Click New evaluation to create an evaluation with name, scope, dataset or experiments, and scores.


Create evaluation

Dataset scope

Create New Evaluation — Dataset scope

FieldWhat it does
NameRequired. Label for the evaluation.
DescriptionOptional. Helper text for your team.
Evaluation ScopeSelect Dataset.
DatasetSelect the dataset to score. Required.
ScoresAdd one or more scores. Required.

Scores run on each dataset row. For LLM-as-judge scores, the model evaluates inputs/outputs; for manual scores, enter results in the Detailed tab. See Dataset evaluation for statistics and behaviour.

Experiment scope

Create New Evaluation — Experiment scope

FieldWhat it does
NameRequired. Label for the evaluation.
DescriptionOptional. Helper text for your team.
Evaluation ScopeSelect Experiment.
ExperimentsAdd one or more experiments. Required.
ScoresAdd one or more scores. Required.

Scores run on experiment results (model outputs per dataset row). Use one experiment for single-variant analysis, or multiple experiments to compare variants. See Single experiment evaluation and Multiple experiment evaluation for statistics and comparison.

Click Create Evaluation to save. The evaluation runs automatically.


Evaluation detail

When you open an evaluation, you see General and Detailed tabs. Evaluations with 2+ experiments also show a Comparison tab.

  • Back to Evaluations — return to the list
  • Re-run — re-execute the evaluation
  • Delete — remove the evaluation and all results

General tab

Shows evaluation configuration and statistics (summary per score). How statistics are calculated depends on the evaluation case and score type — see:

Detailed tab

Table of dataset columns plus score columns (one per score). Each row shows inputs and the score value for each metric. Use search, copy, and pagination as needed.

Manual evaluation

For evaluations that use manual scores (e.g. dataset scope with human-provided labels), you enter or edit score values directly in the Detailed tab. Click a score cell to add or change the value for that row; statistics on the General tab update as you save. The short video below shows how to manually add a score in a dataset evaluation.

Comparison tab (multiple experiments only)

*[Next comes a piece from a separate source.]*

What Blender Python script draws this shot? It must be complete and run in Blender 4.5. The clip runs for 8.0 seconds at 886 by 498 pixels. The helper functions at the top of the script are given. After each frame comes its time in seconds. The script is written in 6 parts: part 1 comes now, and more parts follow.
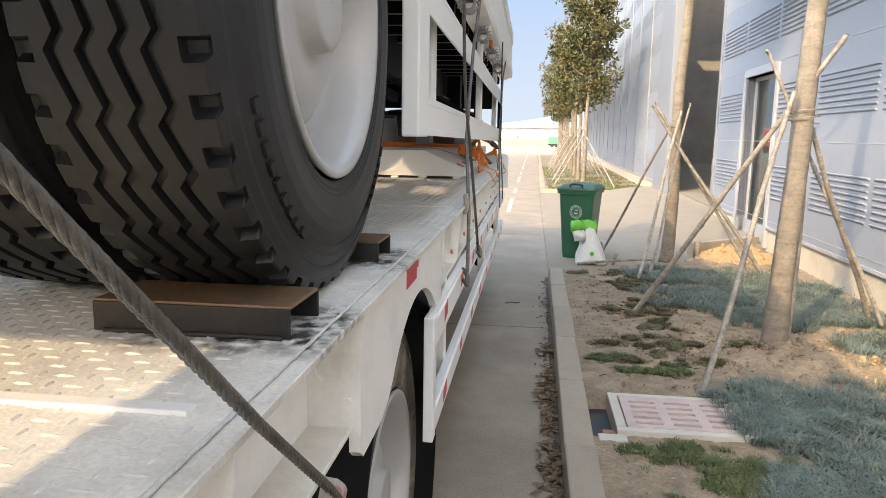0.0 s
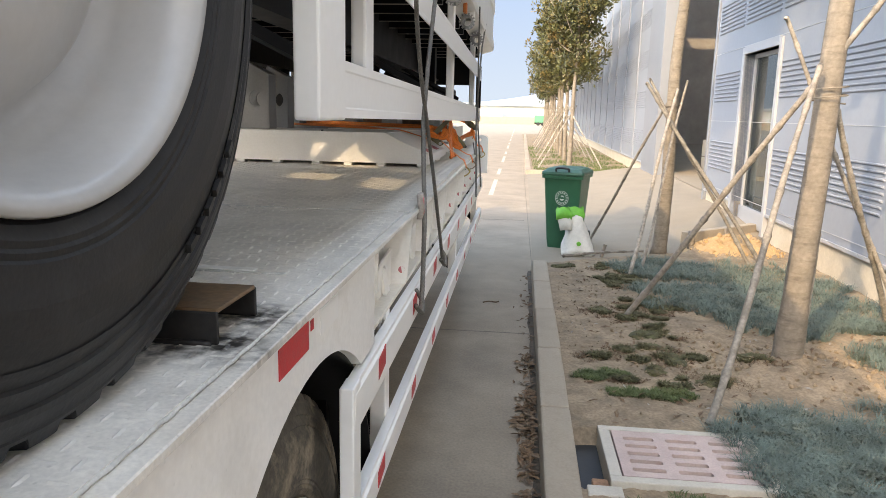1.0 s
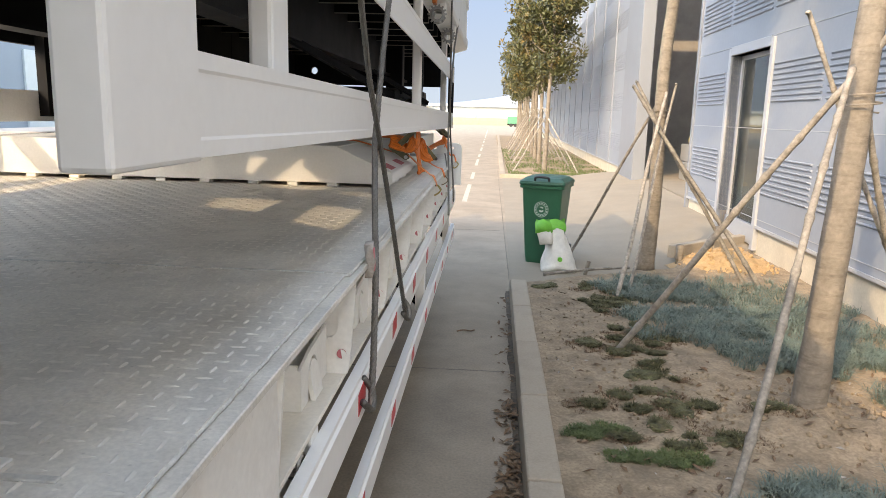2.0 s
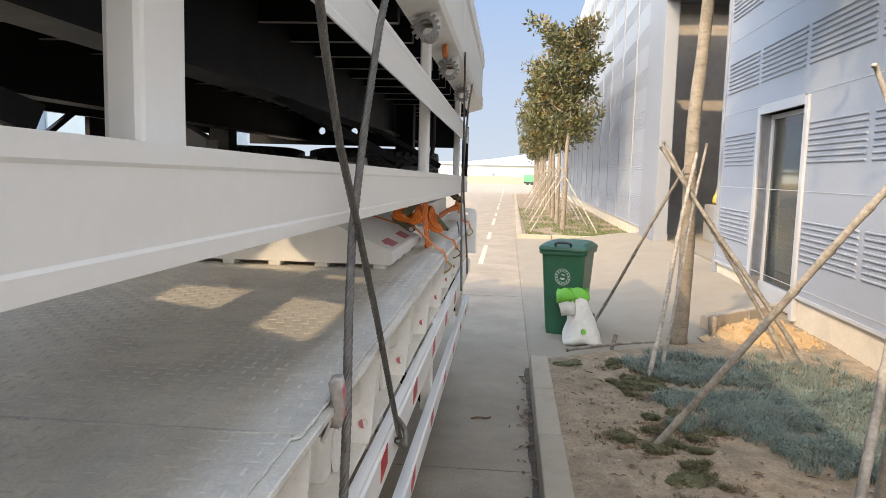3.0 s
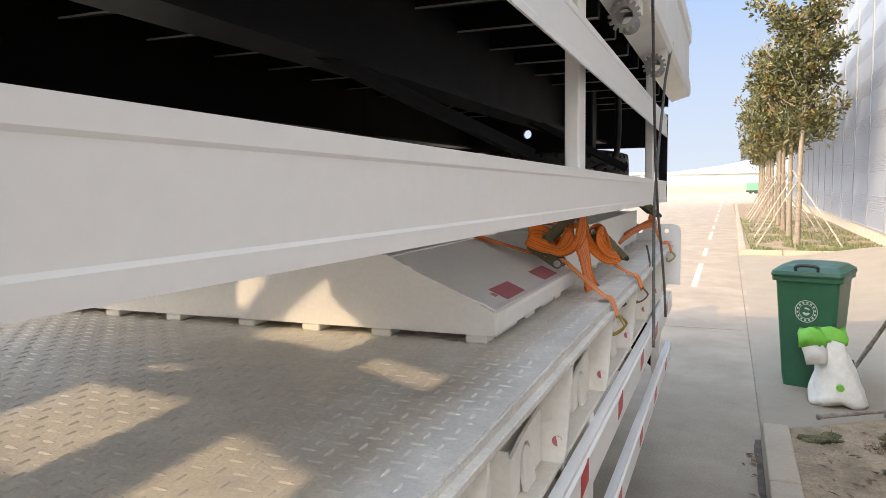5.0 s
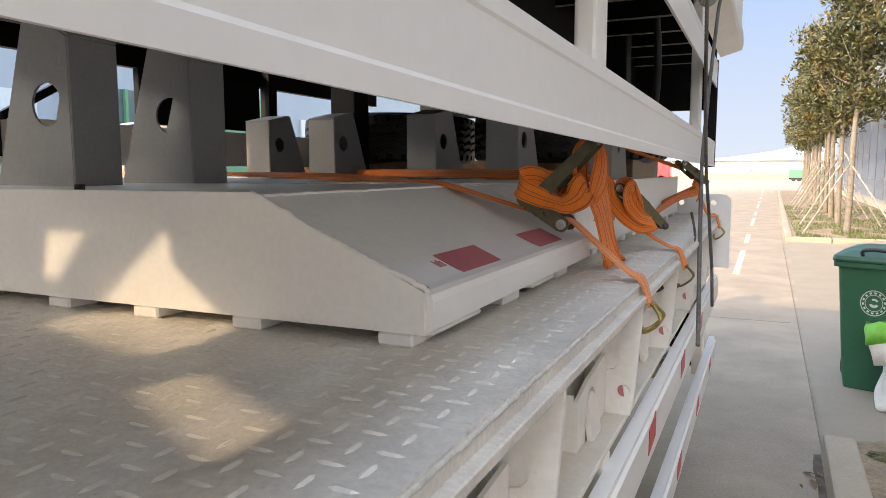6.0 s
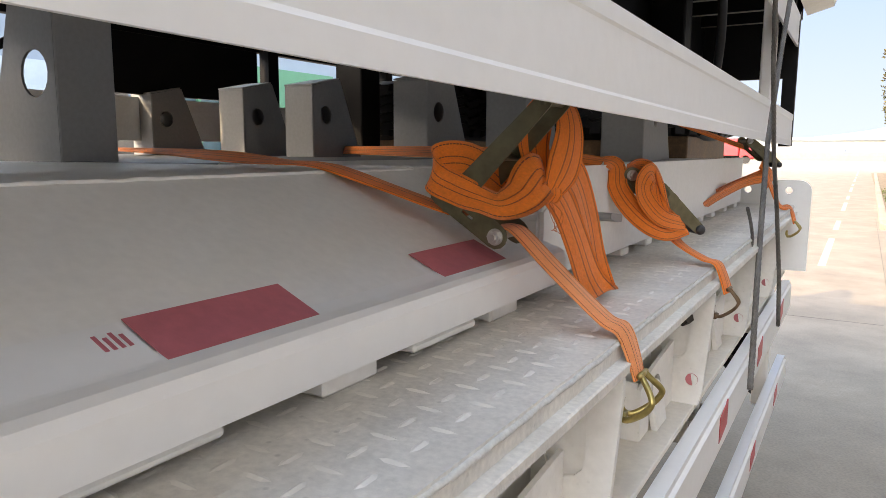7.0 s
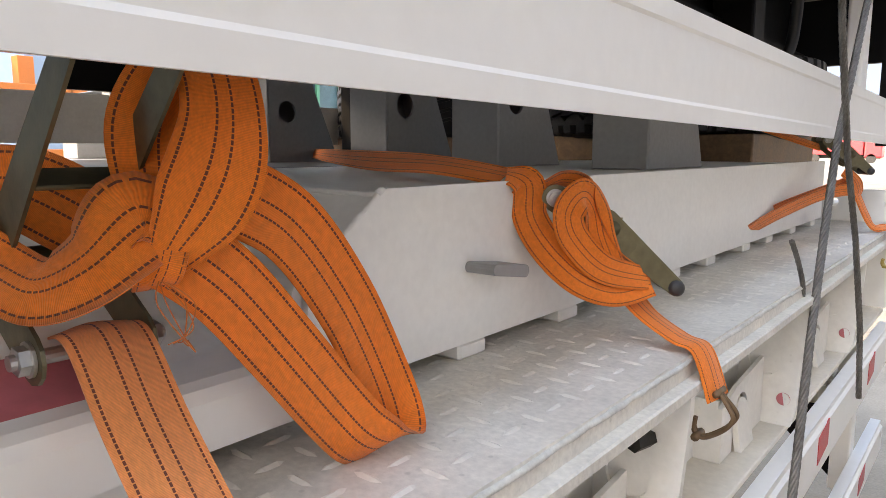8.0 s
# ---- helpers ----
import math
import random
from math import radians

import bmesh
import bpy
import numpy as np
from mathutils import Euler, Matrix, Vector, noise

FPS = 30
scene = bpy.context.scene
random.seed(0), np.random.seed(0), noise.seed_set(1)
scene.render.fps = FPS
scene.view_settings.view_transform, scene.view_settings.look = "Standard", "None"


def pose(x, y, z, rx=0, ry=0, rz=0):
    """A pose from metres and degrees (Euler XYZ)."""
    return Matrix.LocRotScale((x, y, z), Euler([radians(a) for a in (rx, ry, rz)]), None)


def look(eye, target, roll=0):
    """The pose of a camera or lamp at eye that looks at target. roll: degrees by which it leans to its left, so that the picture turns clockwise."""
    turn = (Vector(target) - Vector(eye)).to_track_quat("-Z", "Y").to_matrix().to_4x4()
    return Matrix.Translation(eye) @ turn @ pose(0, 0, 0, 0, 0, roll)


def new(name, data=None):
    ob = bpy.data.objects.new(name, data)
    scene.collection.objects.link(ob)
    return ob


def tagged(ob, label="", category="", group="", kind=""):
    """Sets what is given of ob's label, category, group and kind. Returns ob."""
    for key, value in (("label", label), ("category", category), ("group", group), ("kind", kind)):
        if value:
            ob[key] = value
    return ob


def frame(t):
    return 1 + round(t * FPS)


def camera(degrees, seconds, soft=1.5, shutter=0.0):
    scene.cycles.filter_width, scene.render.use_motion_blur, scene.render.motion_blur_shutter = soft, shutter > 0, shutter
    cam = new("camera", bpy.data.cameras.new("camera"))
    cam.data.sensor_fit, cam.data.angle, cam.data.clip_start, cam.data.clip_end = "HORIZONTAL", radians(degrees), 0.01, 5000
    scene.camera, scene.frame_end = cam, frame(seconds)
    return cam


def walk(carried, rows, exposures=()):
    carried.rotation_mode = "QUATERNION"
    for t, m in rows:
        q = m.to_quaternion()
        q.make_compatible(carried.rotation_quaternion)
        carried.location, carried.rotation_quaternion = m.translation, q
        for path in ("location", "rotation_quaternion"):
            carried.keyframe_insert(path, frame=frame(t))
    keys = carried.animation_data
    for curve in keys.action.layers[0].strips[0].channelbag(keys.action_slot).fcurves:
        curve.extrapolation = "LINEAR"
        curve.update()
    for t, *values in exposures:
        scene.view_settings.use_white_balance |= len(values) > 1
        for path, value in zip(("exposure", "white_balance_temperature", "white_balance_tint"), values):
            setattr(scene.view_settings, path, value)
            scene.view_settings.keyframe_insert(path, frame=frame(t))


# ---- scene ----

When an evaluation has 2 or more experiments, a Comparison tab appears. You pick two experiments (A and B) and a score; the UI shows paired comparison statistics and charts (mean delta, effect size, win/tie/loss, etc.). How comparison is calculated is described in Multiple experiment evaluation — Comparison.


Re-run evaluation

Use Re-run to execute the evaluation again. Useful when:

  • The dataset or experiment results have changed
  • Scores or score configuration have changed

Re-running replaces existing results. The operation may take some time for large datasets or many scores.


When to use

  • Dataset scope — Score a curated dataset without running experiments (e.g. manual labels, LLM-as-judge on reference data). See Dataset evaluation.
  • Single experiment — Check quality of one prompt variant's outputs. See Single experiment evaluation.
  • Multiple experiments — A/B test prompt or model changes; use the Comparison tab to see which variant wins. See Multiple experiment evaluation.